21 March 1941: (CJ): Members of the Southwest Mississippi Cantoment
Association has begun securing options for the lease or purchase out-right of
thousands of acres in the southeast corner of Wilkinson County and the southwest
section of Amite County.
April 1941: Rumors abound! Options for the sale or lease of more than 10,000
acres were presented to the War Department at this time- the Association continuing
to get commitments to sell or lease their land.
Prospects for Camp brighten- Why? A construction company now building at Camp
Polk in Louisiana has notified employees and contactors that work will begin here at
Camp Van Dorn in 30 Days..In reality it was a year later! A visit of an Engineer to
determine adequate water supply. The Yazoo and Mississippi Valley Railroad
making plans for switch tracks to the propose site. The Highway Department is
prepared to begin construction of highways to accommodate increased traffic and
then the appearance of numerous "squatters" and all sorts of automobiles , trucks and
18 April 1941: Workers continue to arrive from Leesville, Louisiana (Camp Polk
area)--rumor, gossip and conjecture abound. Delay in actual construction is due
largely to the fact that money has not been made available by the Congress.
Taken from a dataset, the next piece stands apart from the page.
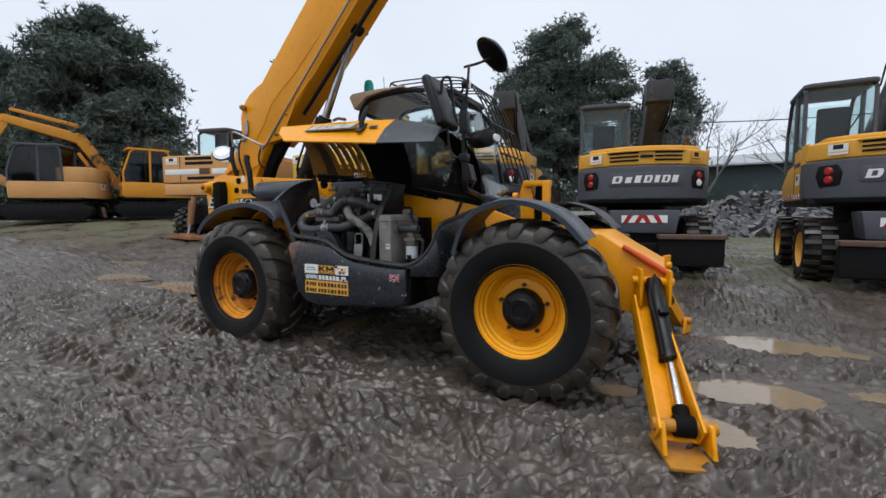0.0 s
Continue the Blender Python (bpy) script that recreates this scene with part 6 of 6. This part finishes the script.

2 May 1941: Labor union organizations open office in Centreville and agreements
between union organizations settling the question of union jurisdiction over skilled
labor if and when a Camp is built.
9 May 1941: Now then, it appears that certain interest in Natchez, McComb,
Jackson, and Washington have given publicity to rumors uinfavorable to the
establishment of the proposed Camp near Centreville. Despite this, these facts
remained (1) lack of funds (2) area is large and sparsely settled (3) sufficient facilities
are available (4) adequate acreage is available (5) traffic congestion is nil and is near
large centers of population, highway and rail facilities (6) it was not the policy of the
War Department to reject or override recommendations of Army Survey Boards.
30 May 1941: President Roosevelt declares an unlimited national emergency and of
course again camp prospects brighten.